Tommy McGibney enjoys New Year’s Eve walks on Crockauns and Knocknarea in Sligo.
Finding myself at something of a loose end on New Year’s Eve, I drove to Sligo hoping to get some good walking done, after a quiet and largely inactive Christmas.
The Yeats County boasts a good mix of upland and lowland walking routes and, although the morning skies were cloudy and somewhat leaden, I reckoned that if the weather held reasonably well at all, I should have a pleasant day outdoors.

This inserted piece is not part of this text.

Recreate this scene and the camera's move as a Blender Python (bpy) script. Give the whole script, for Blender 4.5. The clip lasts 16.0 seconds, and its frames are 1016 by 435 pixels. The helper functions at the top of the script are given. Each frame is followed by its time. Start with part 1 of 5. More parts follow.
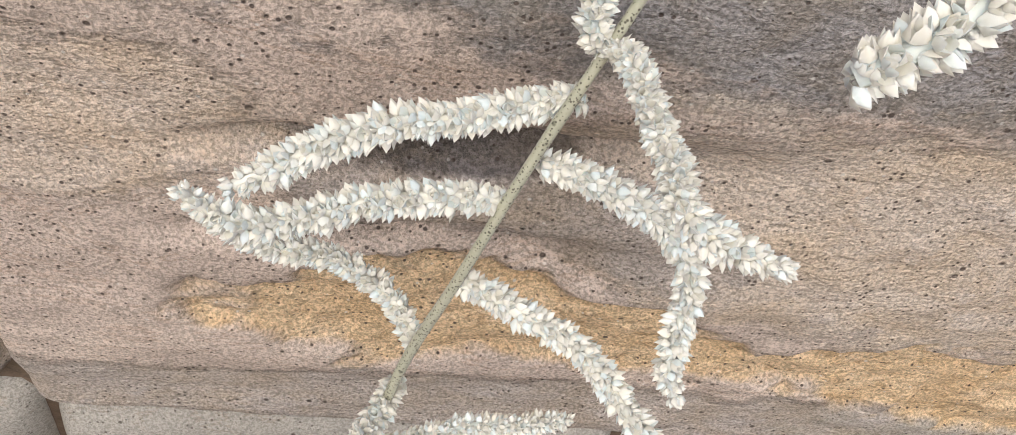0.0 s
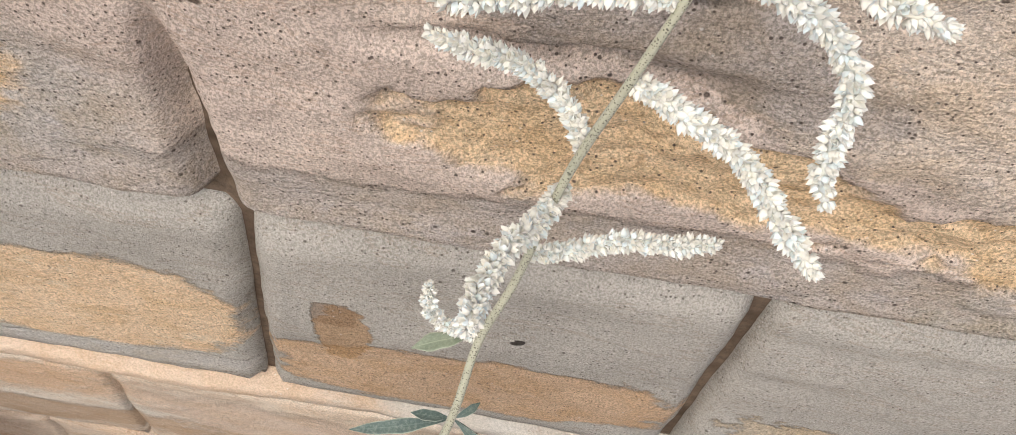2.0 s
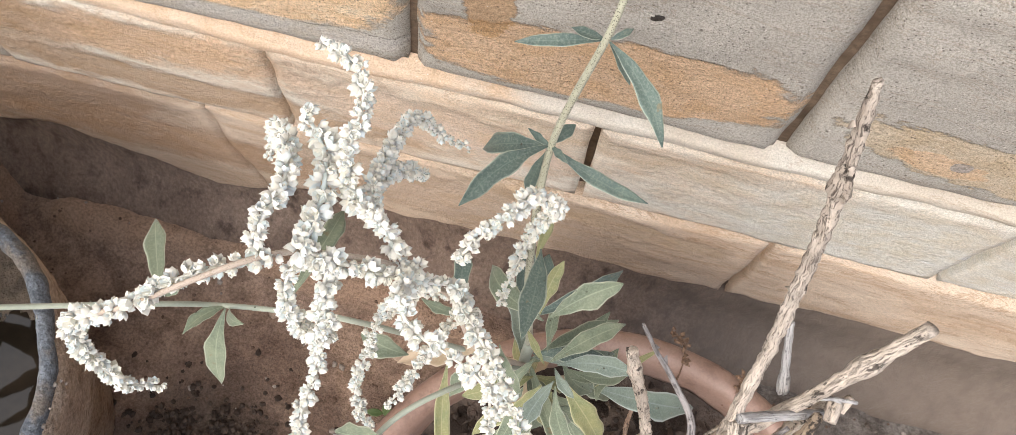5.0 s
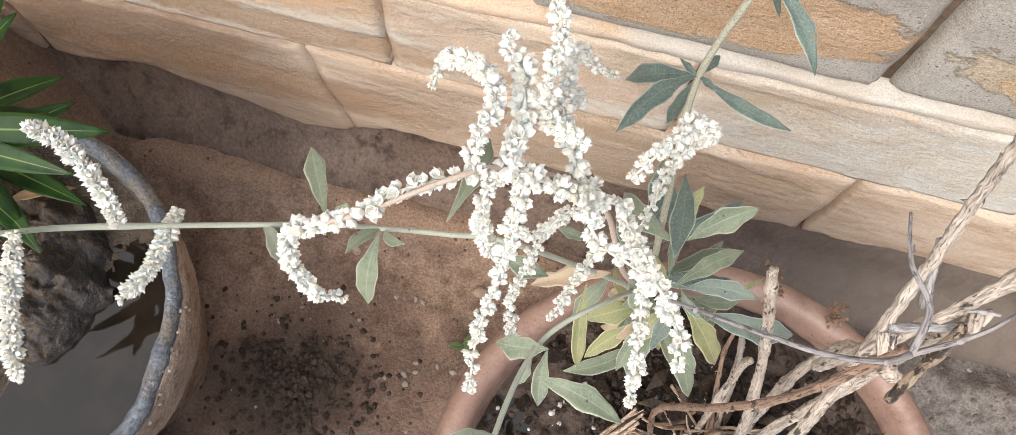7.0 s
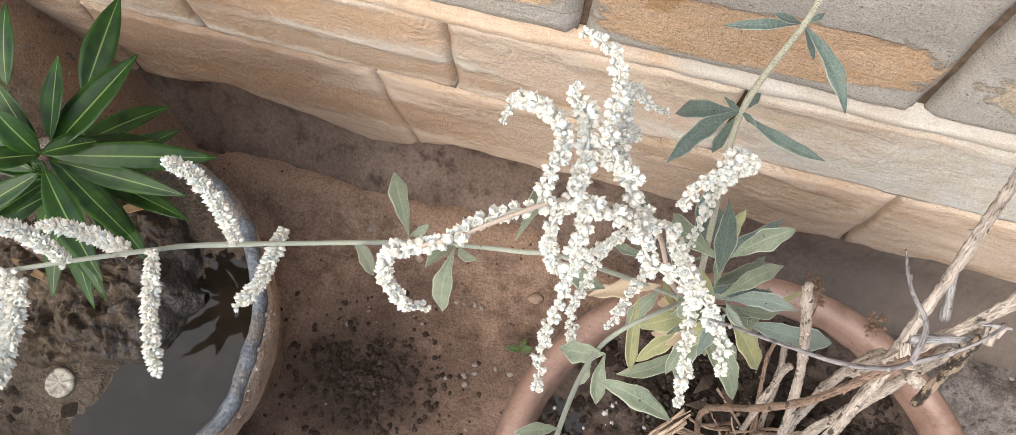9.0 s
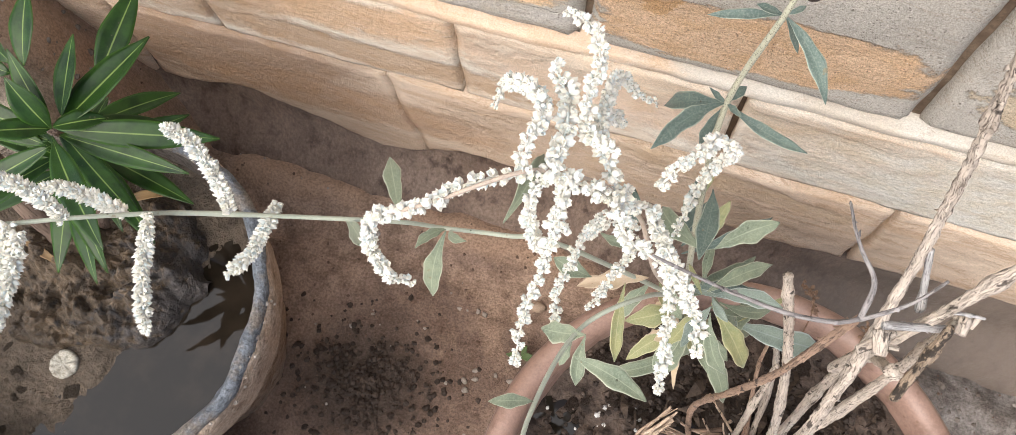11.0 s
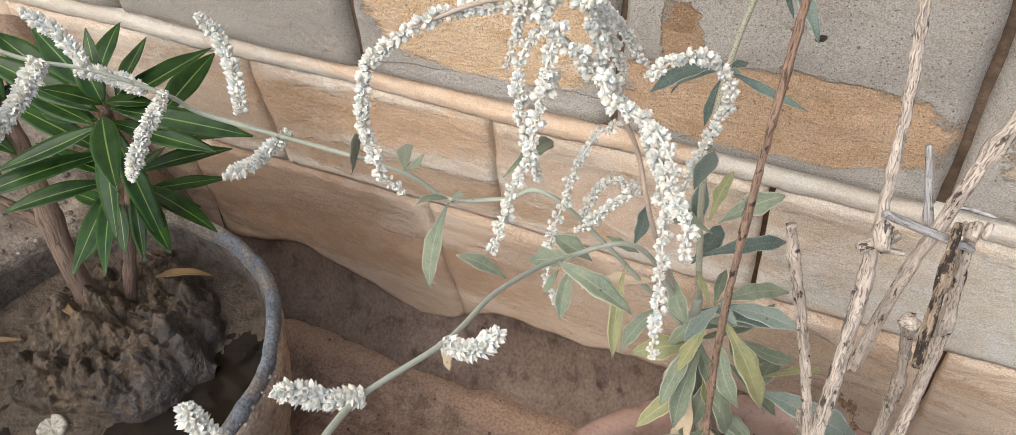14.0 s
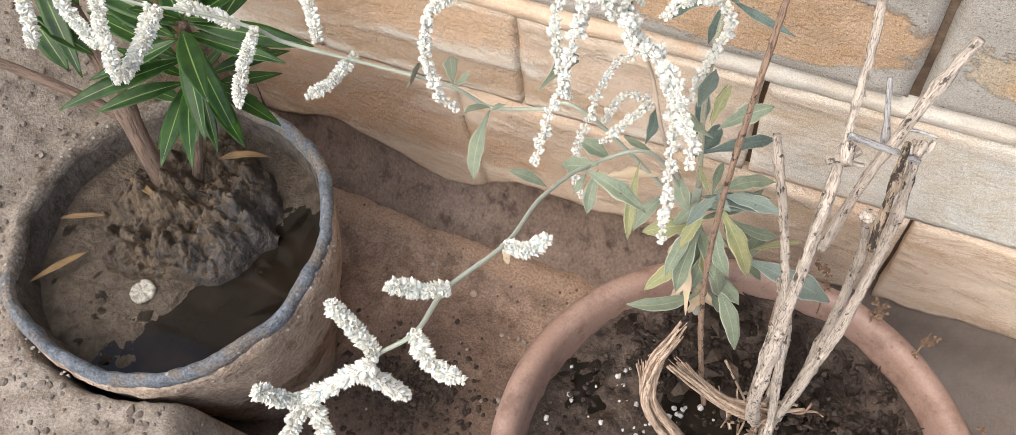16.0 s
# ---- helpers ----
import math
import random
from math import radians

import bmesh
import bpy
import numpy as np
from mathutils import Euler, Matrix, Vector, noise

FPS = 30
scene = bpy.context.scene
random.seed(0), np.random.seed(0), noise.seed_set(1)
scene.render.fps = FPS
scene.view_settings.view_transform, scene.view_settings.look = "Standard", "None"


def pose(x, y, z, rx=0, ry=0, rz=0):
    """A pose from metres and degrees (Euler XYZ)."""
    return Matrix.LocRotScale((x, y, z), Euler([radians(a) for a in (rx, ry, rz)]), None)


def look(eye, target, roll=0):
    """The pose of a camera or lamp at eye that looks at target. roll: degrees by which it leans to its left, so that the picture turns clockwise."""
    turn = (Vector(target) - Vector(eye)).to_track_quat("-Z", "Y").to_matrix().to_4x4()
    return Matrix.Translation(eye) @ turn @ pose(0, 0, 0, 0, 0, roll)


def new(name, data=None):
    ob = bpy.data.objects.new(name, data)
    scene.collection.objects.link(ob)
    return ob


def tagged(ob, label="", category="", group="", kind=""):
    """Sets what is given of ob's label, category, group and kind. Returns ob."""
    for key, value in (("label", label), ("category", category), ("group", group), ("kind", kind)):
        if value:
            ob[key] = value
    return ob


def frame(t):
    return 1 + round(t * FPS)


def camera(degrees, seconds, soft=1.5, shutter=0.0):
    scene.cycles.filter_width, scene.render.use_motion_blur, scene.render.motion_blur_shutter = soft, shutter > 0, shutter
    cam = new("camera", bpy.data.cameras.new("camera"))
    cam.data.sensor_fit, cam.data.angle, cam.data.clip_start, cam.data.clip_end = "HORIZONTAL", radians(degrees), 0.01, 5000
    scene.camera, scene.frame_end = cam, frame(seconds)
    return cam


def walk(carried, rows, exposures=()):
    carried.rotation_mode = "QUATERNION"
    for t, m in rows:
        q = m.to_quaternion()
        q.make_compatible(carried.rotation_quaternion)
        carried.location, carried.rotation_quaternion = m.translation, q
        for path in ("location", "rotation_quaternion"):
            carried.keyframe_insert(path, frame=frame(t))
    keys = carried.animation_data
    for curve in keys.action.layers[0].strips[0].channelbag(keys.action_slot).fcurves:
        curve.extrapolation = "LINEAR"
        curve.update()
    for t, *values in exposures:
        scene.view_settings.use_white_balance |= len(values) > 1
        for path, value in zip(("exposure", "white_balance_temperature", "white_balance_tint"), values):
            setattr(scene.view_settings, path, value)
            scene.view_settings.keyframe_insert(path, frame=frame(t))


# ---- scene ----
cam = camera(58.29, 16.0, soft=0.45)
# seconds, eye, yaw, pitch, roll
PATH = [
    (0, 0.0106, 0.0043, 1.0213, 0.78, -54.01, -12.51),
    (0.5, 0.0089, -0.0034, 1.0191, 2.08, -54.61, -12.14),
    (1, 0.0112, -0.0076, 1.0211, 4.53, -55.20, -11.23),
    (1.5, 0.0109, -0.0221, 1.0218, 6.82, -57.48, -9.51),
    (2, 0.0072, -0.0381, 1.0192, 10.00, -59.31, -7.82),
    (2.5, 0.0022, -0.0536, 1.0165, 11.47, -61.45, -6.48),
    (3, 0.0057, -0.0677, 1.0193, 12.42, -63.72, -5.72),
    (3.5, 0.0057, -0.0801, 1.0212, 13.58, -65.61, -5.47),
    (4, -0.0004, -0.1002, 1.0186, 14.75, -67.95, -4.96),
    (4.5, -0.0055, -0.1153, 1.0177, 15.39, -70.30, -4.53),
    (5, 0.0003, -0.1182, 1.0139, 15.80, -72.13, -4.11),
    (7.5, -0.0604, -0.1573, 1.0475, 16.57, -75.68, -2.26),
    (8, -0.0605, -0.1558, 1.0714, 16.87, -76.01, -1.63),
    (8.5, -0.0573, -0.1611, 1.0846, 16.98, -75.82, -1.25),
    (9, -0.0624, -0.1620, 1.0886, 17.32, -75.12, 0.01),
    (11.5, -0.0096, -0.2044, 1.0927, 21.68, -71.45, 1.06),
    (12, 0.0578, -0.2506, 1.0401, 25.05, -65.68, 1.36),
    (12.5, 0.0618, -0.2883, 0.9950, 26.43, -59.90, 2.20),
    (13, 0.0515, -0.3030, 0.9641, 26.40, -55.54, 2.34),
    (13.5, 0.0597, -0.3192, 0.9526, 26.22, -51.78, 2.14),
    (14, 0.0807, -0.3595, 0.9747, 26.34, -49.27, 2.37),
    (14.5, 0.1091, -0.4123, 0.9706, 26.56, -48.96, 2.59),
    (15, 0.1000, -0.4093, 0.9771, 26.24, -50.39, 2.54),
    (15.5, 0.0927, -0.4116, 1.0277, 25.80, -54.58, 2.19),
    (16, 0.0784, -0.3963, 1.0837, 25.93, -59.30, 2.68),
]
walk(cam, [(t, pose(x, y, z, 90 + pitch, roll, yaw)) for t, x, y, z, yaw, pitch, roll in PATH],
     [(0.0, -0.02), (1.5, 0.06), (2.5, 0.24), (3.0, 0.34), (3.5, 0.46), (4.5, 0.48), (5.0, 0.46), (7.5, 0.57), (9.0, 0.47), (11.5, 0.62), (12.0, 0.50), (13.0, 0.36), (13.5, 0.36), (14.0, 0.25), (14.5, 0.27), (15.0, 0.29), (16.0, 0.56)])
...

I first made for Crockauns (463m) a craggy hill overlooking the exceptionally scenic Glencar valley. I had no difficulty finding its access road (signposted ‘Kilsellagh’) off the N16 on the Sligo town side of Glencar and proceeded up a narrow road which winds around a series of low but very scenic hills.

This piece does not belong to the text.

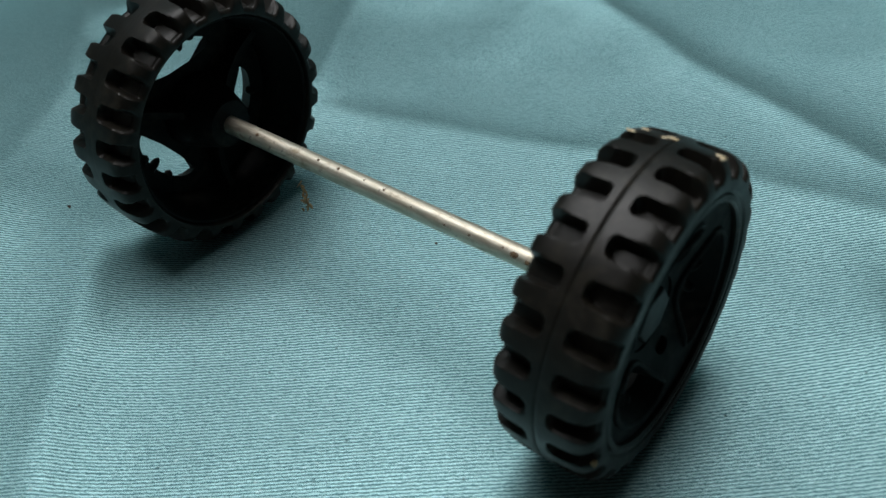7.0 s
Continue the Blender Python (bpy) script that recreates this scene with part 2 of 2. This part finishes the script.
def cloth_height(x, y):
    z = 1.9
    for wx in (43.4, -38.2):
        z -= 1.65 * math.exp(-(((x - wx) / 11) ** 2 + (y / 13) ** 2) / 1.6)
    near = 1 - math.exp(-(((x - 3) / 52) ** 2 + (y / 16) ** 2))
    for a, b, high, wl, wr in CREASES:
        z += near * 1.75 * ridge(x, y, a, b, high, wl, wr)
    # left of the sharp crease the cloth rises, less so past the next fold
    z += near * (0.17 * soft_side(x, y, (-14, -58), (-57, -13), 1.2) - 0.09 * soft_side(x, y, (-60, -50), (-114, 31), 6.0)) * smoothstep(60, 20, y)
    z += near * 0.5 * noise.noise((x * 0.022, y * 0.022, 3.0)) + 0.2 * near * noise.noise((x * 0.07, y * 0.07, 9.0))
    z += 0.03 * min(110.0, max(0.0, y - 20))
    # behind the long crease the cloth rises towards the back
    z += 0.16 * min(60.0, soft_side(x, y, (10, 88), (95, 60), 4.0)) * smoothstep(-70, 0, x)
    # towards the back and the far side the cloth curves up and hangs
    side = -0.995 * x + 0.08 * y - 150
    back = -0.495 * x + 0.869 * y - 212
    s = 0.5 * (side + back + math.sqrt((side - back) ** 2 + 2500)) + 10 * noise.noise((x * 0.009, y * 0.009, 5.0)) - 8
    fold = 0.8 * y + 0.6 * x
    s += smoothstep(-10, 40, s) * (6.0 * math.sin(fold * 0.06 + 1.3 * noise.noise((fold * 0.02, 0, 2.0))) + 6 * noise.noise((fold * 0.05, 0, 1.0)))
    s = 0.5 * (s + math.sqrt(s * s + 120))
    bend, steep = 8.0, 4.2
    z += s * s / (2 * bend) if s < bend * steep else bend * steep**2 / 2
    # the height above view is added to shade the corner and the back
    return z if s < bend * steep else z + min((s - bend * steep) * steep, 540.0 + 0.05 * (s - bend * steep))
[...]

The route I had planned promised a short but very steep climb alongside a fence to an upland plateau and on towards the summit. I easily found a parking spot opposite an agricultural gate near my starting point and from there it was straight uphill, along the fence.
The early stages of the walk were fine but the going got progressively steeper as I climbed, so much so that I left my walking poles by the fence as they were by then a hindrance on the steep slope.
Some amazing views began to open up as I ascended.
My progress was slow enough and I took particular care going up, as to put it mildly, this wouldn’t be an ideal spot to slip or tumble. As I neared the top of the fence, the view downwards put into sharp focus the steepness of my ascent.
Once past the fence, I found a old and broken wall that guided me towards the mountain summit.
The summit soon came into view although I had to dodge a number of very wet spots in order to reach it.
The wind was howling and clouds circling when I reached the summit cairn and savoured extensive 360 degree views of the surrounding mountains, Sligo Bay and the Atlantic.
My descent was thankfully uneventful and although I had to take care on the steeper sections along the fence, I found it a lot more enjoyable than the ascent.
As I picked up my walking poles, the skies suddenly brightened and bathed the hill in lovely winter light, and the valley was positively gleaming as I returned to my car.
With the sun shining I decided to make for Knocknarea (372m) the landmark mountain overlooking Strandhill upon which stands a huge cairn, reputed to be the burial place of Queen Maeve.
This is a very popular walking destination for Sligo folk, with a decent path, car parking, and even a hut selling tea, coffee and crepes. The easy and gradual half-hour walk uphill was a big contrast to the deserted steep slopes of Crockauns.
The beautiful afternoon made for some sublime views on the way up.
The cairn at the summit is a remarkable construction and thankfully appears to be in very good condition.
It made an ideal location to enjoy the last sunset of 2018.